LINQ (Language Integrated Query) to SQL is a great tool because it allows developers to concentrate on business problems instead of worrying about writing SQL. Unfortunately, generated code typically comes with a catch. My general rule of thumb is that "I never trust any tools that have a wizard or generate code". After all, every time you release code into production you are putting your reputation on the line. Therefore, don't you think it is important to know what your code is really doing under the covers?

Since I started getting involved with Database Administration about 3 years ago I have become extremely conscious of the SQL that my code generates. After all, most database performance problems stem from the fact that developers test on empty databases and everything seems to work fine until millions of records trickle into the system. Then ugly problems like missing indexes, functions in the where clause and poorly written queries bubble to the surface. The occurrence of these problems have seen to escalate even more since the release of LINQ. LINQ can create unique problems due the fact that it leverages your relationships between tables. For example, In the AdventureWorks database we have the following relationship between the Employee and EmployeePayHistory tables:

For sake of demonstration, we build an application that prints the pay rate history for an employee to a textbox. To start the process, the developer writes a LINQ query that looks like this:

var query = from emp in db.Employees
            where
               emp.EmployeeID == 4
            select
               emp;

Then with the results of this query a nested loop is used to print the pay rates to a textbox:

foreach( Employee employee in query ) {
    foreach (EmployeePayHistory payHistory in employee.EmployeePayHistories ) {
        textBox1.AppendText(payHistory.Rate + Environment.NewLine);
    }
}

How many SQL queries do you think this code generated? From reviewing the SQL trace I can tell you that 2 queries were generated. This is due to the fact that we are leveraging the database relationship between the Employee and EmployeePayHistory tables to get the employee pay rate(s) from within the inner loop. Although this is convenient for the developer we are now issuing 2 queries instead of 1:

exec sp_executesql N'SELECT [t0].[EmployeeID], [t0].[NationalIDNumber], [t0].[ContactID], [t0].[LoginID], [t0].[ManagerID], 
[t0].[Title], [t0].[BirthDate], [t0].[MaritalStatus], [t0].[Gender], [t0].[HireDate], [t0].[SalariedFlag], [t0].[VacationHours], 
[t0].[SickLeaveHours], [t0].[CurrentFlag], [t0].[rowguid], [t0].[ModifiedDate]
FROM [HumanResources].[Employee] AS [t0]
WHERE [t0].[EmployeeID] = @p0',N'@p0  int',@p0=4

exec sp_executesql N'SELECT [t0].[EmployeeID], [t0].[RateChangeDate], [t0].[Rate], [t0].[PayFrequency], [t0].[ModifiedDate]
FROM [HumanResources].[EmployeePayHistory] AS [t0]
WHERE [t0].[EmployeeID] = @p0',N'@p0  int',@p0=4

Now maybe at this point you are happy with your code and you deploy it to production.
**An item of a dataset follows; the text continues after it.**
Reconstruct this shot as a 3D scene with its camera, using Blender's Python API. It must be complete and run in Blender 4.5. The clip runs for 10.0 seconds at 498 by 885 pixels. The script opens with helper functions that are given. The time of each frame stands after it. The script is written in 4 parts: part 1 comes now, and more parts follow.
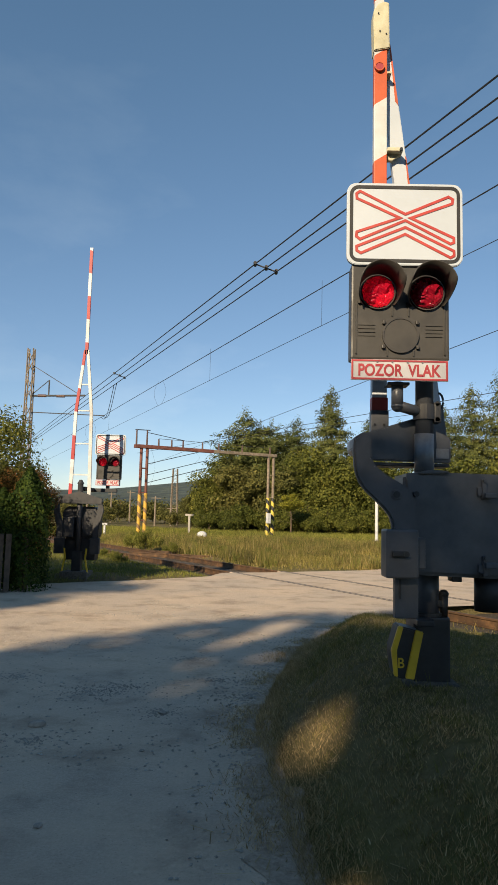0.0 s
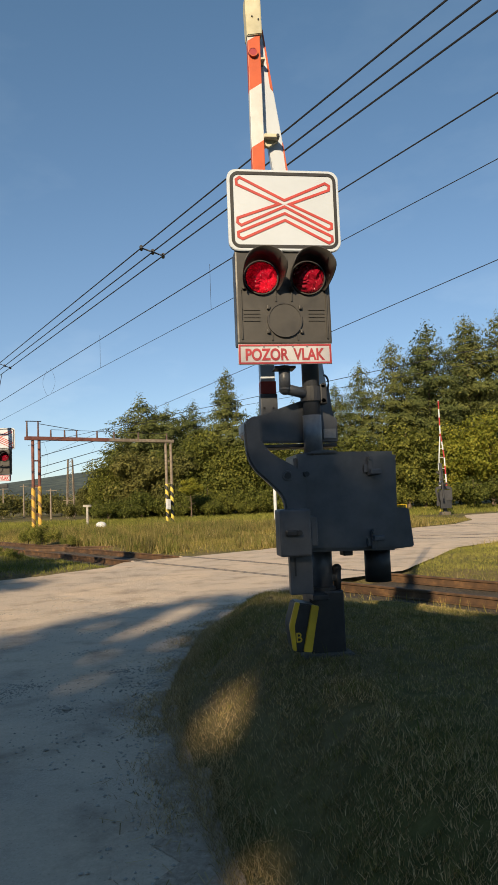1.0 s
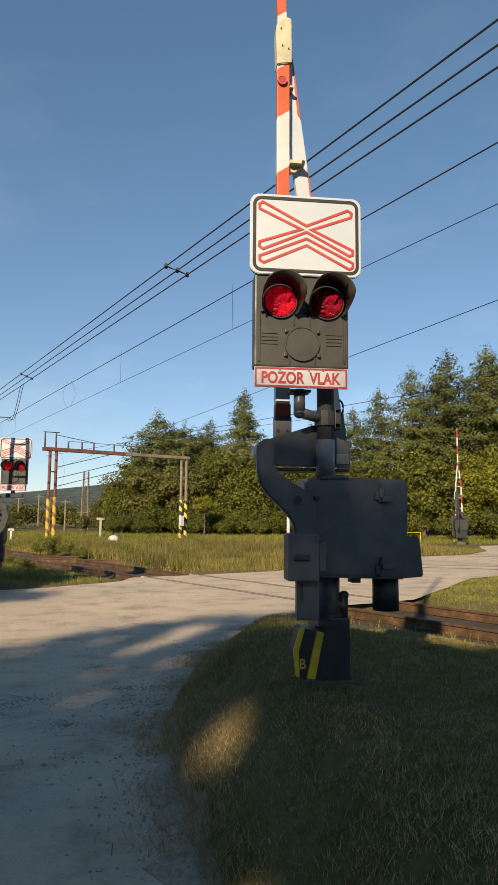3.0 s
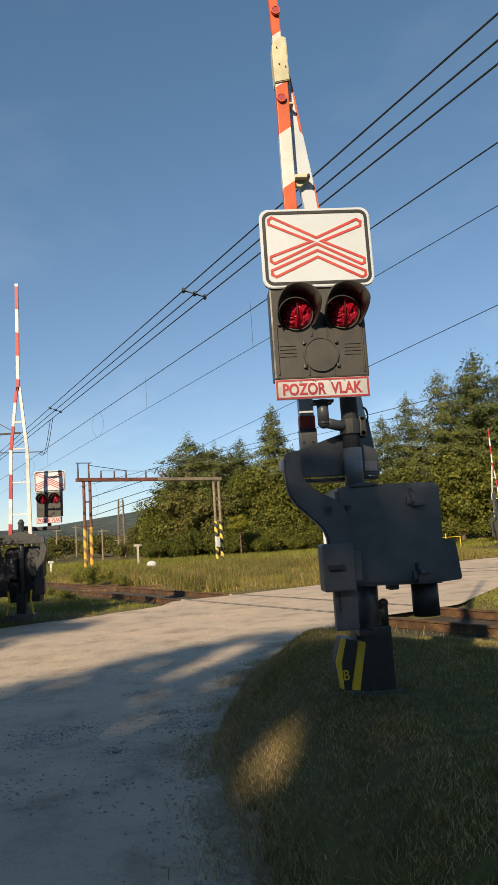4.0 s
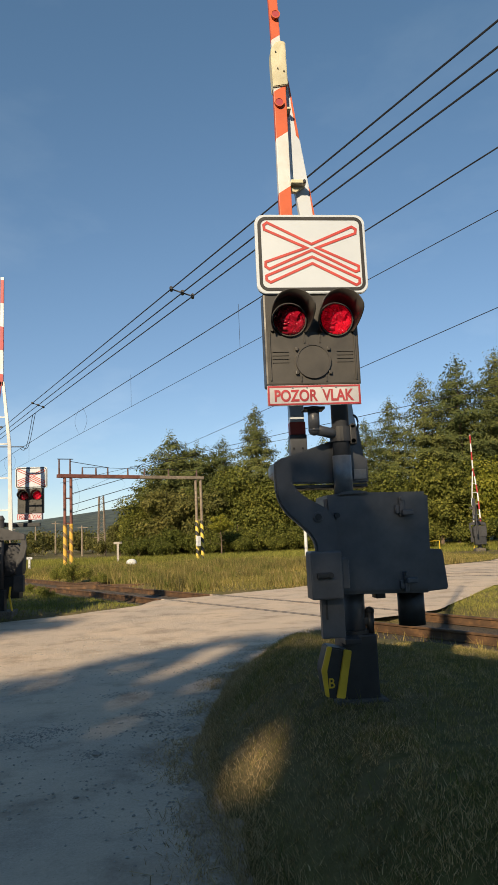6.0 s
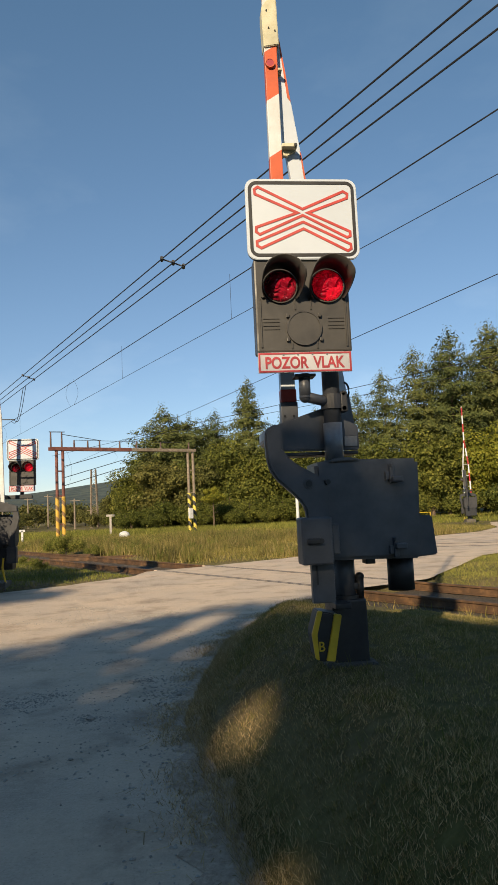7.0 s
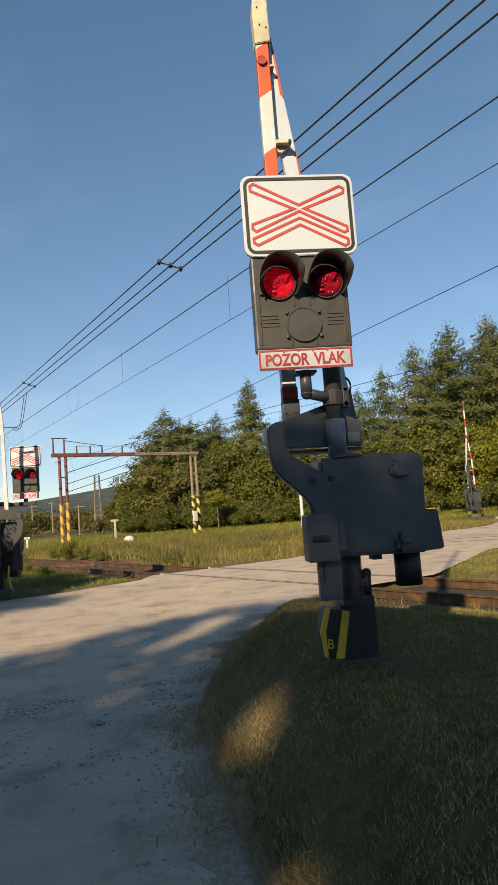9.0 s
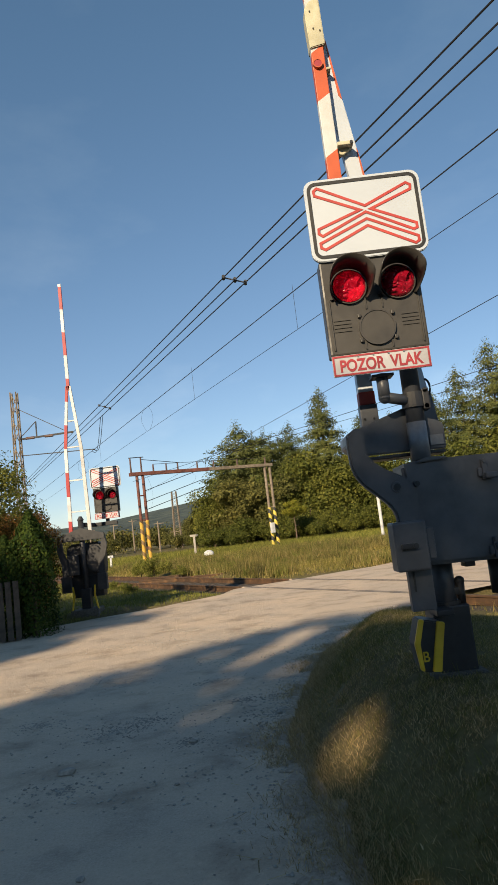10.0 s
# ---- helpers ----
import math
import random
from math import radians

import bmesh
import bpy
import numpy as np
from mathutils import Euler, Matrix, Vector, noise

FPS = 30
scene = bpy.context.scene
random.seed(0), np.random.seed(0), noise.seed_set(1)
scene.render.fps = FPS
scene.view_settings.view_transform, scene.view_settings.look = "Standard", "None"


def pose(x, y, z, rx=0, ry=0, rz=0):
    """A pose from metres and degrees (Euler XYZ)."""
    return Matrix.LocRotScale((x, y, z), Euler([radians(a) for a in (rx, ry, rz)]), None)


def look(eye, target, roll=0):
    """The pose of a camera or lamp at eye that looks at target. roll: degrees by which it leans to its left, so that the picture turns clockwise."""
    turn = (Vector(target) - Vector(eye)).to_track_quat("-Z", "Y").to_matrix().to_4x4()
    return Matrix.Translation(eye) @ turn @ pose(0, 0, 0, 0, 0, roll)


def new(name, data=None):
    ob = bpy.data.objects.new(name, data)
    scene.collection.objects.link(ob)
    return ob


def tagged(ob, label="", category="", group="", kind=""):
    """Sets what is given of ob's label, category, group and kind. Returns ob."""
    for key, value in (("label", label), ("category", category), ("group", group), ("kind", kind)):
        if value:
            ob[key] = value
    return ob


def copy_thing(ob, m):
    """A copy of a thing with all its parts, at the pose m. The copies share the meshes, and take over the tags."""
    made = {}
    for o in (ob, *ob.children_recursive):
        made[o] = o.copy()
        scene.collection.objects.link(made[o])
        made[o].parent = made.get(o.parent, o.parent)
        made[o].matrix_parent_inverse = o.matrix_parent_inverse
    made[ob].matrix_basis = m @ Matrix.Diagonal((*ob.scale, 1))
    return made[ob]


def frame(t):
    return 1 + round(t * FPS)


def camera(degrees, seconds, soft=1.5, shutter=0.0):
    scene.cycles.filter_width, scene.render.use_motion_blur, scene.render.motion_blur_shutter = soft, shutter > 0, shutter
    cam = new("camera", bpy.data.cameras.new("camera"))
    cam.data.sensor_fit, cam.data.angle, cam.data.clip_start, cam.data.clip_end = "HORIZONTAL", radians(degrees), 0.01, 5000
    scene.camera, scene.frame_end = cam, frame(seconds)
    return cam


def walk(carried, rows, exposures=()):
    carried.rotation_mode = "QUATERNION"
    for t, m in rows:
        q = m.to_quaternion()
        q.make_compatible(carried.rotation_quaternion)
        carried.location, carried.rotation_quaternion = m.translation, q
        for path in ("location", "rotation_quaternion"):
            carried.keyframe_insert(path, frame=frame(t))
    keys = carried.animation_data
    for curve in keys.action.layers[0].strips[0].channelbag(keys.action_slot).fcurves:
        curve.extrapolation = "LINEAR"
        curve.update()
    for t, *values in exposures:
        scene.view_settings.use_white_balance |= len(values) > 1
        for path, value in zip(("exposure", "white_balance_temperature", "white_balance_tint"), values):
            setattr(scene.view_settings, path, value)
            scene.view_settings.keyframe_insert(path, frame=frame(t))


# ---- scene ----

Who cares if I have 2 queries being executed instead of 1! I have a SQL Server instance with 16GB of RAM. It can handle it. However, a week later your boss stops over to your desk and asks you to modify the program so it can print the pay rate for 50 employees instead of 1. You now modify your linq query to look like this:

var query = from emp in db.Employees
            where
               emp.EmployeeID < 51
            select
               emp;

This LINQ statement now produces 100 queries instead of 50. That's double the workload! 10 minutes after deploying the change to production your DBA calls you and says that your application is killing his SQL server! Huh...How could this happen? This is because the query generated by LINQ are run against a large table and each individual query causes a full table scan of a 5 million row table! OK, now this is a serious problem! So how can we reduce those 100 queries down to a more reasonable number. This can be accomplished by doing a join in the LINQ query and returning the data in a single result:

var query = from emp in db.Employees
            join ph1 in db.EmployeePayHistories on emp.EmployeeID
               equals ph1.EmployeeID into ph2
            from payHistory in ph2.DefaultIfEmpty()
            select new
            {
               EmployeeID = emp.EmployeeID,
               Rate = payHistory.Rate
            };

So how many queries do you think this LINQ query produced? The answer is 1! The reason is due to the fact that LINQ uses delayed execution. In other words it will not execute any SQL until you need to iterate a result set or access a property. Therefore by using a nested loop with the results of the original LINQ query we caused LINQ to make a bunch of individual queries to get the pay rate history for each employee. By joining the results in a single record set we were able to get all the data upfront and only issue a single query.

I can't tell you how many times I have seen problems like this caused by developers using LINQ who really do not understand how it works under the covers. The bottom line is that you need to be aware of any tool that generates code for you. Take the time to figure out how it really works and for gods sake do a SQL trace before deploying your code!